• _THE TASK_
Copy each line holding the string "rows".

• _DATA SEGMENT_
···
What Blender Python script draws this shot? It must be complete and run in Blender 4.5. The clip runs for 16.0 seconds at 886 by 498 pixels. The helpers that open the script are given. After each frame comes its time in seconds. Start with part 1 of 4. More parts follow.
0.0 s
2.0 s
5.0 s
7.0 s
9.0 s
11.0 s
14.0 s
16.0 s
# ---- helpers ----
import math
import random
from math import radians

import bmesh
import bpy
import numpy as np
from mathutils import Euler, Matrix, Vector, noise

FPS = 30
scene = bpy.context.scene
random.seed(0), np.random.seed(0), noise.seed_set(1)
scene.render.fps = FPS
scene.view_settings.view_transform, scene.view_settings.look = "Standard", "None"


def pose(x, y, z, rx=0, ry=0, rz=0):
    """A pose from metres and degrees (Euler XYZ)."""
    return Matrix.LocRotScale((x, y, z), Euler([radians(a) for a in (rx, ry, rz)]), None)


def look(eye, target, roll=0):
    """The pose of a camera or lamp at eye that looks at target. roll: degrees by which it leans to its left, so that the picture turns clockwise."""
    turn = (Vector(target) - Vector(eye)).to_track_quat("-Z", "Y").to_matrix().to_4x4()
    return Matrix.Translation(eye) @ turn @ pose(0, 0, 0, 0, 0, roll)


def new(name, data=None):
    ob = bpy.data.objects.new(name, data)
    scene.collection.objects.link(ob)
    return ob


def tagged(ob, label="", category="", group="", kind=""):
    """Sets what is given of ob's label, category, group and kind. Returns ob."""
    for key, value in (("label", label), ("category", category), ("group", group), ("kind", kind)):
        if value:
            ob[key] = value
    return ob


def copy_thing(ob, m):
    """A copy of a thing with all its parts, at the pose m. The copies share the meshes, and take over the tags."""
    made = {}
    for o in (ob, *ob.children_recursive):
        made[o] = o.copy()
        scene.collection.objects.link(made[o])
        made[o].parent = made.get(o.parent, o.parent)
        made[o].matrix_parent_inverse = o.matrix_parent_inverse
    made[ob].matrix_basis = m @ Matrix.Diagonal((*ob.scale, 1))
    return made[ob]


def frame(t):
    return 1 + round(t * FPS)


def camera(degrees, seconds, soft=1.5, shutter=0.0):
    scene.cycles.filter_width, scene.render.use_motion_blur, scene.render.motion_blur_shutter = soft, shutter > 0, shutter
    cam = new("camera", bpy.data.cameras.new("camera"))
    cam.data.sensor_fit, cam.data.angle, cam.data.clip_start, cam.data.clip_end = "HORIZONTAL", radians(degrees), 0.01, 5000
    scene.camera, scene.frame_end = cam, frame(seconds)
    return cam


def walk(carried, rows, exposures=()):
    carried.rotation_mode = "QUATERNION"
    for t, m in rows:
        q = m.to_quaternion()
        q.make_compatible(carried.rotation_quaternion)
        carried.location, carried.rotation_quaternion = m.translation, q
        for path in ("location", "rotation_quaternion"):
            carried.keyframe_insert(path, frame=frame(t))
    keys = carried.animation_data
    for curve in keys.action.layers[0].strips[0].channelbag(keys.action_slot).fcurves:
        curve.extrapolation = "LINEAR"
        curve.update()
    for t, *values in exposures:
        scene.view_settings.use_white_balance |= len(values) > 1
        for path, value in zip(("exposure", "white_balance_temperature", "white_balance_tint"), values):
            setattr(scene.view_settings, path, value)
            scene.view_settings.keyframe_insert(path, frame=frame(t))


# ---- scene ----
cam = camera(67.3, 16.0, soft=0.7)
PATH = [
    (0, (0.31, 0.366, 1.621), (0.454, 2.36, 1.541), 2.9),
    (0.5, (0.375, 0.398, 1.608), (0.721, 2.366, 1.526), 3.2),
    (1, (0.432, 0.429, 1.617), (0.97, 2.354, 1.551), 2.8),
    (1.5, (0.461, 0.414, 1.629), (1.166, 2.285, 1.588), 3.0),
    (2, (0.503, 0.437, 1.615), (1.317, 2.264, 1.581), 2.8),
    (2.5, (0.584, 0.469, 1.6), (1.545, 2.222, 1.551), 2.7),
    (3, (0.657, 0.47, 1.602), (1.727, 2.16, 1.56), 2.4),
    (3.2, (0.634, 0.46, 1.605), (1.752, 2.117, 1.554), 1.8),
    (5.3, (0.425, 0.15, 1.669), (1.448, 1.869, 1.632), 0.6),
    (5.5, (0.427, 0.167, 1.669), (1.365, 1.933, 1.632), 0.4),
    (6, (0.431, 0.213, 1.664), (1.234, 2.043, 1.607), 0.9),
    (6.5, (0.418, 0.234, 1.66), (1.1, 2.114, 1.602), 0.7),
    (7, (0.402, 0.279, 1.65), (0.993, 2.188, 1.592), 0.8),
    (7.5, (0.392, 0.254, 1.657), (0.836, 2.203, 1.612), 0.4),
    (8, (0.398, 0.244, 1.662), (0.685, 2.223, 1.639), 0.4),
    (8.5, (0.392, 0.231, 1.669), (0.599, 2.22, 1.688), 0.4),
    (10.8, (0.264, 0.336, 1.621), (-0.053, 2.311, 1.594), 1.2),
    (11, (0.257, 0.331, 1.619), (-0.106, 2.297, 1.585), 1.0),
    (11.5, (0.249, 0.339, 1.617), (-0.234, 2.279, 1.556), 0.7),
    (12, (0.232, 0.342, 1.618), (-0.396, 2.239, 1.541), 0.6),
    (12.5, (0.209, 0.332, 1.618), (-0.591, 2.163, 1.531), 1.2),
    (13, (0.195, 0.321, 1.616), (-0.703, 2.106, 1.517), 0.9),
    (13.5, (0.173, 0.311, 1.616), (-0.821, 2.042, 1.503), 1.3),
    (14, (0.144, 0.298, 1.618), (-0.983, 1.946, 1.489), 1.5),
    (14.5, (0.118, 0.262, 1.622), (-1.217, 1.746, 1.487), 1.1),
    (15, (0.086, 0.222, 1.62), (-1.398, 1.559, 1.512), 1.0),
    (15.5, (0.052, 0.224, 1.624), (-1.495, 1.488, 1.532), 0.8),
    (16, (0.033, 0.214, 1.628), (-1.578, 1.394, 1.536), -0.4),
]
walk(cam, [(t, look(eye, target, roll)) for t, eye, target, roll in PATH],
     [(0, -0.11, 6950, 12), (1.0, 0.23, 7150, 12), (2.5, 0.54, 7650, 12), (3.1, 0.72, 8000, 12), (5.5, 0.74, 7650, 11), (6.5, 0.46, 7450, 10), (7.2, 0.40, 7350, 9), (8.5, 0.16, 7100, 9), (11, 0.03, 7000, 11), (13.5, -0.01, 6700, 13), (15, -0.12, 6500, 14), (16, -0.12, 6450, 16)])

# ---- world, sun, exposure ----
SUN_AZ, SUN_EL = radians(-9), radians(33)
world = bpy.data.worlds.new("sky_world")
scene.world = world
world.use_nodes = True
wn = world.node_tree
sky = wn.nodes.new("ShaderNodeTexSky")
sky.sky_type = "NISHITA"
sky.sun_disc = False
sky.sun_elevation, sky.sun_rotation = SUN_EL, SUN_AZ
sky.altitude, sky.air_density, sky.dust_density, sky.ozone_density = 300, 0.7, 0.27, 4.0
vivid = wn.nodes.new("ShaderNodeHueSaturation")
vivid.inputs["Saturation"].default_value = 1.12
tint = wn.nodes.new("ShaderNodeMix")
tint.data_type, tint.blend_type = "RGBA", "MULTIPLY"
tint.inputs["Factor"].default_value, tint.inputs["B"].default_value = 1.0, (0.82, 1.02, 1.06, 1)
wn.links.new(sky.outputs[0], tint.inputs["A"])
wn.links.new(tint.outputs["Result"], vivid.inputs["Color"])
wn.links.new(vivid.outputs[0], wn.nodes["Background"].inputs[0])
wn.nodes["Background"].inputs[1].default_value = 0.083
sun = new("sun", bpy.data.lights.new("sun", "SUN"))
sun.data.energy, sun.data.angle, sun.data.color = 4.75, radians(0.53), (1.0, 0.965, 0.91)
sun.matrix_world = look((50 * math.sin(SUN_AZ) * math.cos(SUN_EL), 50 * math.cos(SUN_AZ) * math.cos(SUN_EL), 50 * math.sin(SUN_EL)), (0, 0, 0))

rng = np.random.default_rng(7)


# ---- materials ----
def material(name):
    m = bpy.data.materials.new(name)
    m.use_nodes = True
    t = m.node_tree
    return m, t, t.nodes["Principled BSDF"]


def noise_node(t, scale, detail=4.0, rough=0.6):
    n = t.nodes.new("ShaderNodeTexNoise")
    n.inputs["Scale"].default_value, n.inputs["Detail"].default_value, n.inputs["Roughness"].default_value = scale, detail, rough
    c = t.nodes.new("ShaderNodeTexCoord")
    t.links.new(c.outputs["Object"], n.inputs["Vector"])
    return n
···
• _TASK RESULT_
def walk(carried, rows, exposures=()):
    for t, m in rows:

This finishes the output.